YOUR INSTRUCTIONS: Locate, in the data below, the line that contains "5. More parts follow." and the line that contains "(0.30, 0.26, 0.21))))"; reproduce exactly those two lines and every line between them, nothing more.

INPUT MATERIAL:
━━━

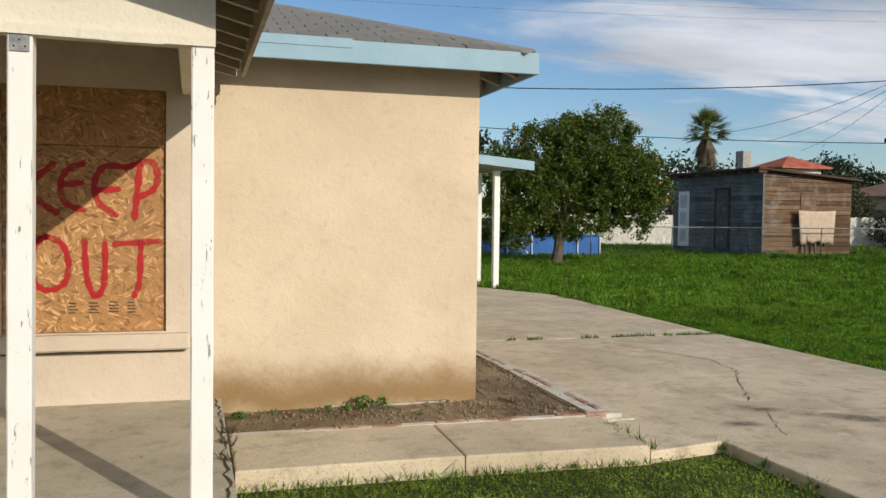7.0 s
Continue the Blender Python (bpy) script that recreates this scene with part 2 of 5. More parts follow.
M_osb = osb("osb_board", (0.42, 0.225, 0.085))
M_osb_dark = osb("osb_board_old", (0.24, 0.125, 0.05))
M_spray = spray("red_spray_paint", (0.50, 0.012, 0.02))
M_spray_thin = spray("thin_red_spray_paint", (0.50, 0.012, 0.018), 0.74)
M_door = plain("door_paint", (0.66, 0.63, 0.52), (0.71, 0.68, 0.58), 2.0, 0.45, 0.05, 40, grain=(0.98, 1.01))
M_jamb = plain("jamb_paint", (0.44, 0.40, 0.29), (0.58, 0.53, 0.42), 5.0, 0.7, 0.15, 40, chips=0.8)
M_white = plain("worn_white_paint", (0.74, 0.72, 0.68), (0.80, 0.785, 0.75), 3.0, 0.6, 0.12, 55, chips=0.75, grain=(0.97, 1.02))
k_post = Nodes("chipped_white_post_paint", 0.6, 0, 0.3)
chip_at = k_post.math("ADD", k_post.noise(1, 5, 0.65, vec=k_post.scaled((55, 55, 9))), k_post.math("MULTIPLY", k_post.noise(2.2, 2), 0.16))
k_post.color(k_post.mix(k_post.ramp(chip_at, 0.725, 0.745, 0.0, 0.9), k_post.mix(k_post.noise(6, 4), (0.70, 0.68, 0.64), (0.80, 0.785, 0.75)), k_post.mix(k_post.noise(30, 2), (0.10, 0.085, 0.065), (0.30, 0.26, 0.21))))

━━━

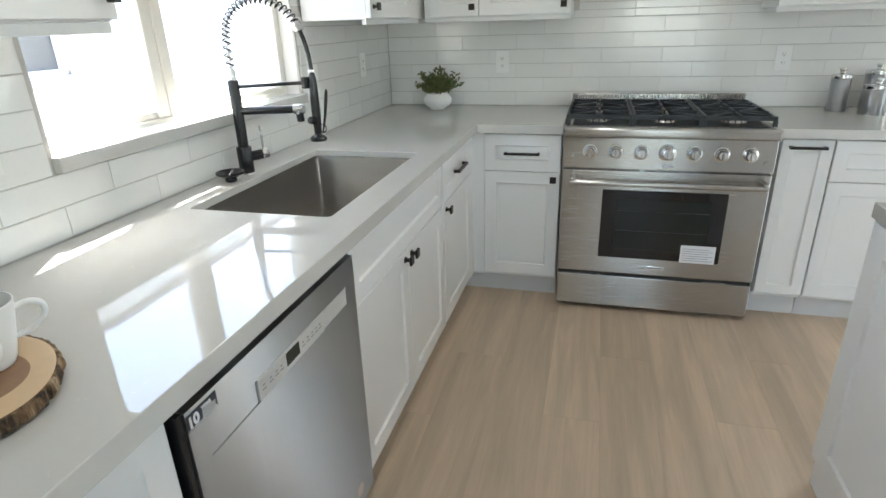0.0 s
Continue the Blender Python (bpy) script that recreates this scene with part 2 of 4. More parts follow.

━━━

EXERCISE RESPONSE:
Continue the Blender Python (bpy) script that recreates this scene with part 2 of 5. More parts follow.
M_osb = osb("osb_board", (0.42, 0.225, 0.085))
M_osb_dark = osb("osb_board_old", (0.24, 0.125, 0.05))
M_spray = spray("red_spray_paint", (0.50, 0.012, 0.02))
M_spray_thin = spray("thin_red_spray_paint", (0.50, 0.012, 0.018), 0.74)
M_door = plain("door_paint", (0.66, 0.63, 0.52), (0.71, 0.68, 0.58), 2.0, 0.45, 0.05, 40, grain=(0.98, 1.01))
M_jamb = plain("jamb_paint", (0.44, 0.40, 0.29), (0.58, 0.53, 0.42), 5.0, 0.7, 0.15, 40, chips=0.8)
M_white = plain("worn_white_paint", (0.74, 0.72, 0.68), (0.80, 0.785, 0.75), 3.0, 0.6, 0.12, 55, chips=0.75, grain=(0.97, 1.02))
k_post = Nodes("chipped_white_post_paint", 0.6, 0, 0.3)
chip_at = k_post.math("ADD", k_post.noise(1, 5, 0.65, vec=k_post.scaled((55, 55, 9))), k_post.math("MULTIPLY", k_post.noise(2.2, 2), 0.16))
k_post.color(k_post.mix(k_post.ramp(chip_at, 0.725, 0.745, 0.0, 0.9), k_post.mix(k_post.noise(6, 4), (0.70, 0.68, 0.64), (0.80, 0.785, 0.75)), k_post.mix(k_post.noise(30, 2), (0.10, 0.085, 0.065), (0.30, 0.26, 0.21))))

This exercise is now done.